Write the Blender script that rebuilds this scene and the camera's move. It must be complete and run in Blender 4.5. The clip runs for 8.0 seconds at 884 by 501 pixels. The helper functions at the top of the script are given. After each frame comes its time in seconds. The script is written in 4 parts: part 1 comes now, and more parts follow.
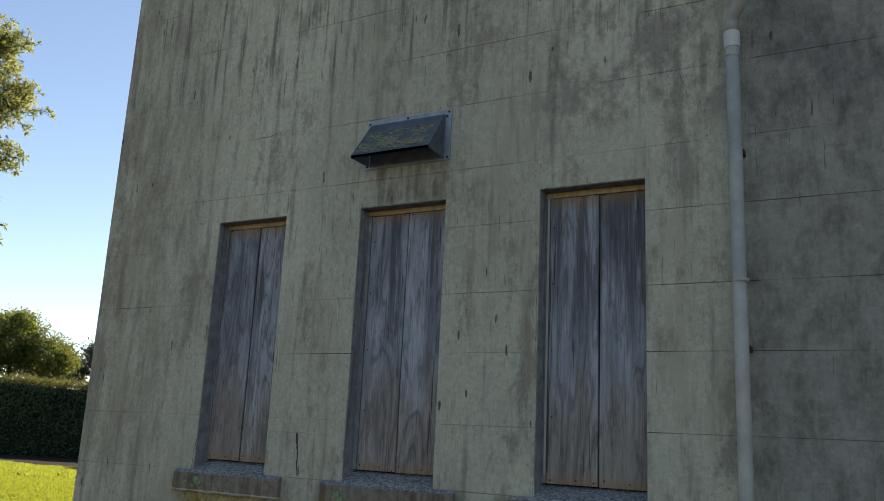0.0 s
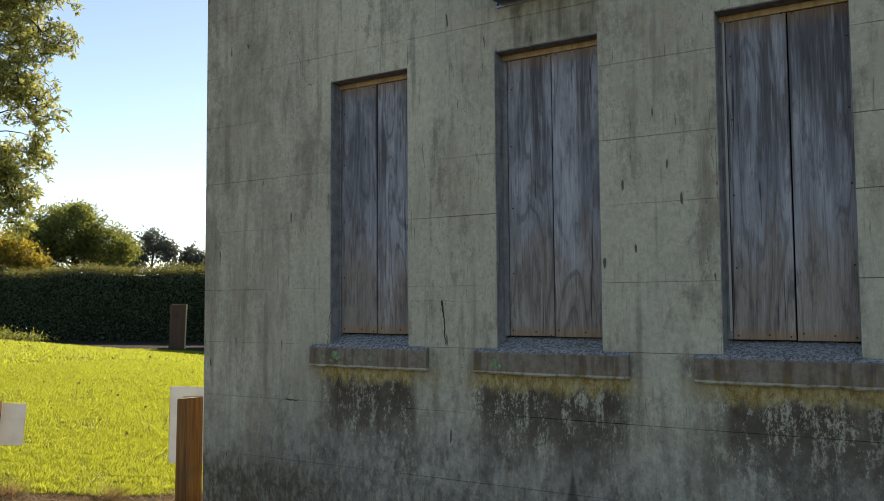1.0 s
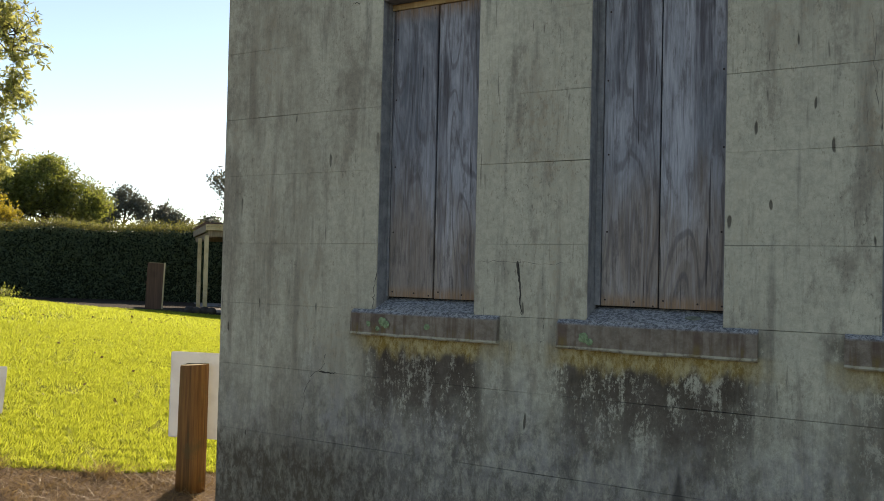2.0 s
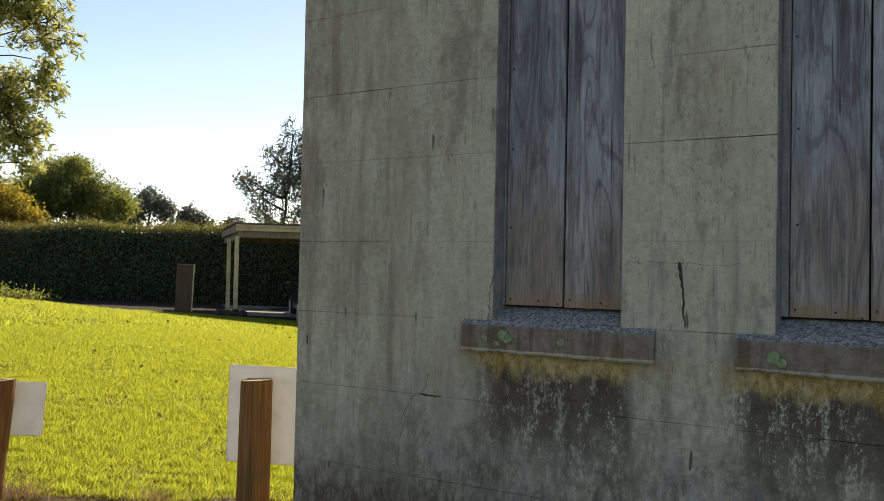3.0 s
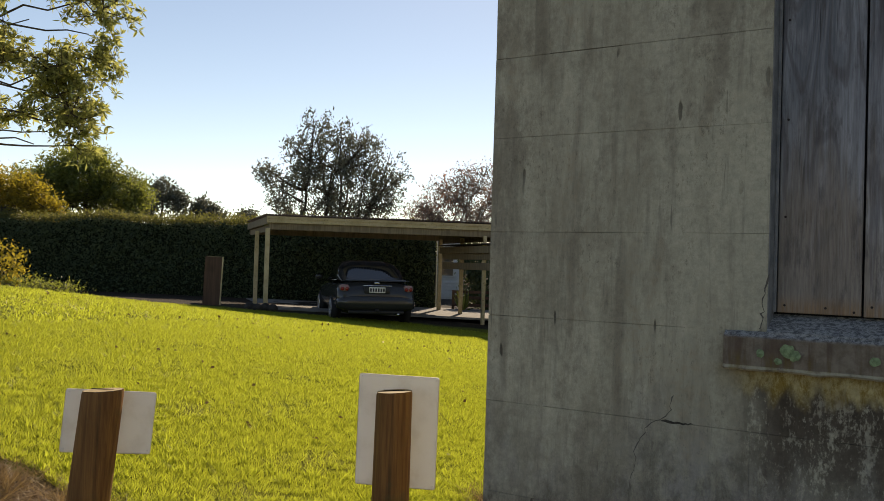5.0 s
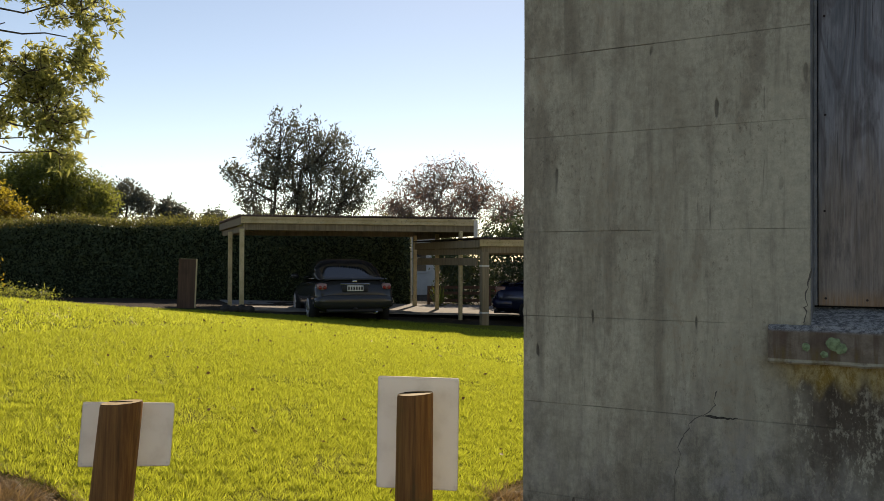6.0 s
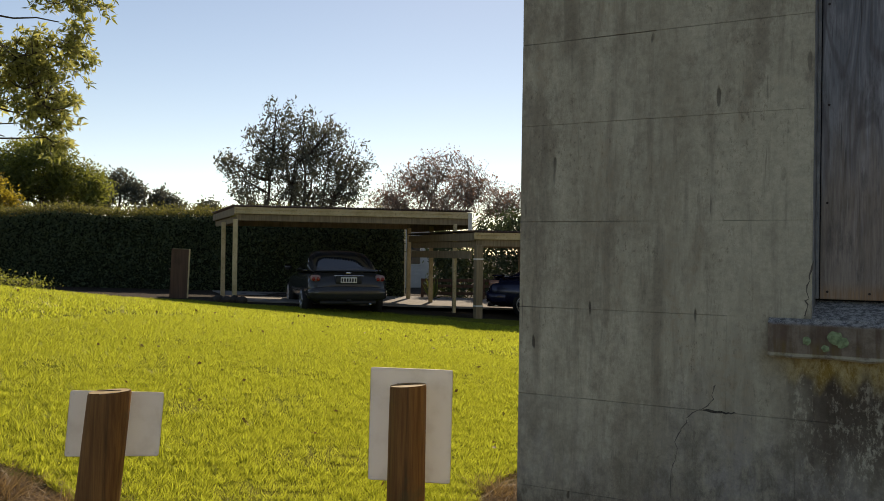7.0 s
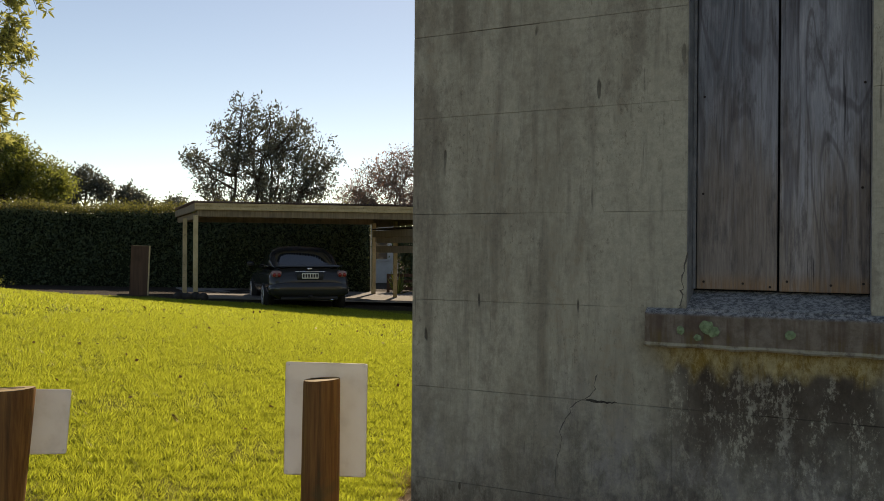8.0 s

_ _ _

## GIVEN INSTRUCTION
Pictures excluded, quote all the data above exactly.

## RESULT
Write the Blender script that rebuilds this scene and the camera's move. It must be complete and run in Blender 4.5. The clip runs for 8.0 seconds at 884 by 501 pixels. The helper functions at the top of the script are given. After each frame comes its time in seconds. The script is written in 4 parts: part 1 comes now, and more parts follow.
0.0 s
1.0 s
2.0 s
3.0 s
5.0 s
6.0 s
7.0 s
8.0 s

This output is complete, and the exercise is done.